▶ [DATA]
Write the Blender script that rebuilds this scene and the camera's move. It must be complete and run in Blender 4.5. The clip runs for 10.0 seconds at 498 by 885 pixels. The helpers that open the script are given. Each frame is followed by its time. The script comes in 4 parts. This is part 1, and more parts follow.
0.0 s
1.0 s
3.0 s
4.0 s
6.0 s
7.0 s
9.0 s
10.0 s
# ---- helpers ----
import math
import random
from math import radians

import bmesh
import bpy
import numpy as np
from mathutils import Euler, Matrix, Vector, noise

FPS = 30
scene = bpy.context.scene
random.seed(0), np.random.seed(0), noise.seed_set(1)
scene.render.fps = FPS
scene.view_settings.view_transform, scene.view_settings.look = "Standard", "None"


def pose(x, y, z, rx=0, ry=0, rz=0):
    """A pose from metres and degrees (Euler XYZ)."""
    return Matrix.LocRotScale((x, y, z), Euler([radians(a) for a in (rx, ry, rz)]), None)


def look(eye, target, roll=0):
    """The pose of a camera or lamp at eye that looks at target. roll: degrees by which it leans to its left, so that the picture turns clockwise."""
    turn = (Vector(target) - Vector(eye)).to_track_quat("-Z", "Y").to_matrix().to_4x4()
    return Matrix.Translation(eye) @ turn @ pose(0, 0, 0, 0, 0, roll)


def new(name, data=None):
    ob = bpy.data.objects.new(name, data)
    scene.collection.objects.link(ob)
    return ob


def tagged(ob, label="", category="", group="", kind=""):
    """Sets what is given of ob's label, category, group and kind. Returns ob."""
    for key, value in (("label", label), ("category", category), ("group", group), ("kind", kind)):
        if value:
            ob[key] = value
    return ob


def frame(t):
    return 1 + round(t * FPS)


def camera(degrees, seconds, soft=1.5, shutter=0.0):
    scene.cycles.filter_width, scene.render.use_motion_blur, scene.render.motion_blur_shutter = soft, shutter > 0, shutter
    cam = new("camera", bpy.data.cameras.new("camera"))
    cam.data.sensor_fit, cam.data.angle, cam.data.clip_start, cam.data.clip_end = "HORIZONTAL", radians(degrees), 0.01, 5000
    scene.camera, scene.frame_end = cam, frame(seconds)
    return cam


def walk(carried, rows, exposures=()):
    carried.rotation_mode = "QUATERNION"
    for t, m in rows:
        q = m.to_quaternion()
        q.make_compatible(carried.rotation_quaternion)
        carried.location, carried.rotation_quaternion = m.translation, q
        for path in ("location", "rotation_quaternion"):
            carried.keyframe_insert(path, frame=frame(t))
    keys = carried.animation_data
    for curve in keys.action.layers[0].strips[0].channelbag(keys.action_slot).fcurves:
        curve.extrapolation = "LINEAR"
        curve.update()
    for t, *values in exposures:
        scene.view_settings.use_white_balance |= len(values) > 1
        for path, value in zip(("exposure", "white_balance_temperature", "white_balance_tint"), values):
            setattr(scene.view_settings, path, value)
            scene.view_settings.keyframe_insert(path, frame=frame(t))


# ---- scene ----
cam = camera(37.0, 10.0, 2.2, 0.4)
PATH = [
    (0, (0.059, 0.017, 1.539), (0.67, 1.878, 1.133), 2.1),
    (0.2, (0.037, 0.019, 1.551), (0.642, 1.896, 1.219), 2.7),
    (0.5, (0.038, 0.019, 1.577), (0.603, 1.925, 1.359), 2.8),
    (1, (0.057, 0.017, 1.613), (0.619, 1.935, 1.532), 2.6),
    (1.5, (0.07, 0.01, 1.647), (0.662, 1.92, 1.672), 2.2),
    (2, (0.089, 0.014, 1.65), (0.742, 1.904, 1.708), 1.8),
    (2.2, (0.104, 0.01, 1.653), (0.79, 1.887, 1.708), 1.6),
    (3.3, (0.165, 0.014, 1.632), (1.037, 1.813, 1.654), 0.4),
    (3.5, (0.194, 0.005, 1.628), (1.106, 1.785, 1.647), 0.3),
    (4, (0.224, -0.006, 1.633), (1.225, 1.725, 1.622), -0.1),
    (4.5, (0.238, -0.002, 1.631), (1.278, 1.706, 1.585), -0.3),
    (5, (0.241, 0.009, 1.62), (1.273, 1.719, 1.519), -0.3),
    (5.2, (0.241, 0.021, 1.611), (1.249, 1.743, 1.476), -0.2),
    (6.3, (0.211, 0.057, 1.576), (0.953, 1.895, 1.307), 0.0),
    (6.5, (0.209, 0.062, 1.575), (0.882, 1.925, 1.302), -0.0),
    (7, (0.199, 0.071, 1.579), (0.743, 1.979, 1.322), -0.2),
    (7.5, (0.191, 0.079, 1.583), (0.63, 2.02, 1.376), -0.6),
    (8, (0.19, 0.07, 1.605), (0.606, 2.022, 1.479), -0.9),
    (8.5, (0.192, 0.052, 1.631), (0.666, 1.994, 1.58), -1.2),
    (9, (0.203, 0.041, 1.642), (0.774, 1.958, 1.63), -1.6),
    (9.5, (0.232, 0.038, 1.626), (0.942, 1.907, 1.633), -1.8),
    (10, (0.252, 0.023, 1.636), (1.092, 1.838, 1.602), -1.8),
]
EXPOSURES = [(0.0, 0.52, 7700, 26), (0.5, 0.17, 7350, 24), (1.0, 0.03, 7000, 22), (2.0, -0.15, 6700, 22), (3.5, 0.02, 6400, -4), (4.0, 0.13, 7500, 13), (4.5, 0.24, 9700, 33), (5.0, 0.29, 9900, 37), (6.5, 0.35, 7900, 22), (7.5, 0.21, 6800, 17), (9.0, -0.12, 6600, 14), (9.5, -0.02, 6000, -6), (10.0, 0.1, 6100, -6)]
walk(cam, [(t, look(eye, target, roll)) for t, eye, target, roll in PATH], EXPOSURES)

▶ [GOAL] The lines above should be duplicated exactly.

▶ [FINISHED TASK]
Write the Blender script that rebuilds this scene and the camera's move. It must be complete and run in Blender 4.5. The clip runs for 10.0 seconds at 498 by 885 pixels. The helpers that open the script are given. Each frame is followed by its time. The script comes in 4 parts. This is part 1, and more parts follow.
0.0 s
1.0 s
3.0 s
4.0 s
6.0 s
7.0 s
9.0 s
10.0 s
# ---- helpers ----
import math
import random
from math import radians

import bmesh
import bpy
import numpy as np
from mathutils import Euler, Matrix, Vector, noise

FPS = 30
scene = bpy.context.scene
random.seed(0), np.random.seed(0), noise.seed_set(1)
scene.render.fps = FPS
scene.view_settings.view_transform, scene.view_settings.look = "Standard", "None"


def pose(x, y, z, rx=0, ry=0, rz=0):
    """A pose from metres and degrees (Euler XYZ)."""
    return Matrix.LocRotScale((x, y, z), Euler([radians(a) for a in (rx, ry, rz)]), None)


def look(eye, target, roll=0):
    """The pose of a camera or lamp at eye that looks at target. roll: degrees by which it leans to its left, so that the picture turns clockwise."""
    turn = (Vector(target) - Vector(eye)).to_track_quat("-Z", "Y").to_matrix().to_4x4()
    return Matrix.Translation(eye) @ turn @ pose(0, 0, 0, 0, 0, roll)


def new(name, data=None):
    ob = bpy.data.objects.new(name, data)
    scene.collection.objects.link(ob)
    return ob


def tagged(ob, label="", category="", group="", kind=""):
    """Sets what is given of ob's label, category, group and kind. Returns ob."""
    for key, value in (("label", label), ("category", category), ("group", group), ("kind", kind)):
        if value:
            ob[key] = value
    return ob


def frame(t):
    return 1 + round(t * FPS)


def camera(degrees, seconds, soft=1.5, shutter=0.0):
    scene.cycles.filter_width, scene.render.use_motion_blur, scene.render.motion_blur_shutter = soft, shutter > 0, shutter
    cam = new("camera", bpy.data.cameras.new("camera"))
    cam.data.sensor_fit, cam.data.angle, cam.data.clip_start, cam.data.clip_end = "HORIZONTAL", radians(degrees), 0.01, 5000
    scene.camera, scene.frame_end = cam, frame(seconds)
    return cam


def walk(carried, rows, exposures=()):
    carried.rotation_mode = "QUATERNION"
    for t, m in rows:
        q = m.to_quaternion()
        q.make_compatible(carried.rotation_quaternion)
        carried.location, carried.rotation_quaternion = m.translation, q
        for path in ("location", "rotation_quaternion"):
            carried.keyframe_insert(path, frame=frame(t))
    keys = carried.animation_data
    for curve in keys.action.layers[0].strips[0].channelbag(keys.action_slot).fcurves:
        curve.extrapolation = "LINEAR"
        curve.update()
    for t, *values in exposures:
        scene.view_settings.use_white_balance |= len(values) > 1
        for path, value in zip(("exposure", "white_balance_temperature", "white_balance_tint"), values):
            setattr(scene.view_settings, path, value)
            scene.view_settings.keyframe_insert(path, frame=frame(t))


# ---- scene ----
cam = camera(37.0, 10.0, 2.2, 0.4)
PATH = [
    (0, (0.059, 0.017, 1.539), (0.67, 1.878, 1.133), 2.1),
    (0.2, (0.037, 0.019, 1.551), (0.642, 1.896, 1.219), 2.7),
    (0.5, (0.038, 0.019, 1.577), (0.603, 1.925, 1.359), 2.8),
    (1, (0.057, 0.017, 1.613), (0.619, 1.935, 1.532), 2.6),
    (1.5, (0.07, 0.01, 1.647), (0.662, 1.92, 1.672), 2.2),
    (2, (0.089, 0.014, 1.65), (0.742, 1.904, 1.708), 1.8),
    (2.2, (0.104, 0.01, 1.653), (0.79, 1.887, 1.708), 1.6),
    (3.3, (0.165, 0.014, 1.632), (1.037, 1.813, 1.654), 0.4),
    (3.5, (0.194, 0.005, 1.628), (1.106, 1.785, 1.647), 0.3),
    (4, (0.224, -0.006, 1.633), (1.225, 1.725, 1.622), -0.1),
    (4.5, (0.238, -0.002, 1.631), (1.278, 1.706, 1.585), -0.3),
    (5, (0.241, 0.009, 1.62), (1.273, 1.719, 1.519), -0.3),
    (5.2, (0.241, 0.021, 1.611), (1.249, 1.743, 1.476), -0.2),
    (6.3, (0.211, 0.057, 1.576), (0.953, 1.895, 1.307), 0.0),
    (6.5, (0.209, 0.062, 1.575), (0.882, 1.925, 1.302), -0.0),
    (7, (0.199, 0.071, 1.579), (0.743, 1.979, 1.322), -0.2),
    (7.5, (0.191, 0.079, 1.583), (0.63, 2.02, 1.376), -0.6),
    (8, (0.19, 0.07, 1.605), (0.606, 2.022, 1.479), -0.9),
    (8.5, (0.192, 0.052, 1.631), (0.666, 1.994, 1.58), -1.2),
    (9, (0.203, 0.041, 1.642), (0.774, 1.958, 1.63), -1.6),
    (9.5, (0.232, 0.038, 1.626), (0.942, 1.907, 1.633), -1.8),
    (10, (0.252, 0.023, 1.636), (1.092, 1.838, 1.602), -1.8),
]
EXPOSURES = [(0.0, 0.52, 7700, 26), (0.5, 0.17, 7350, 24), (1.0, 0.03, 7000, 22), (2.0, -0.15, 6700, 22), (3.5, 0.02, 6400, -4), (4.0, 0.13, 7500, 13), (4.5, 0.24, 9700, 33), (5.0, 0.29, 9900, 37), (6.5, 0.35, 7900, 22), (7.5, 0.21, 6800, 17), (9.0, -0.12, 6600, 14), (9.5, -0.02, 6000, -6), (10.0, 0.1, 6100, -6)]
walk(cam, [(t, look(eye, target, roll)) for t, eye, target, roll in PATH], EXPOSURES)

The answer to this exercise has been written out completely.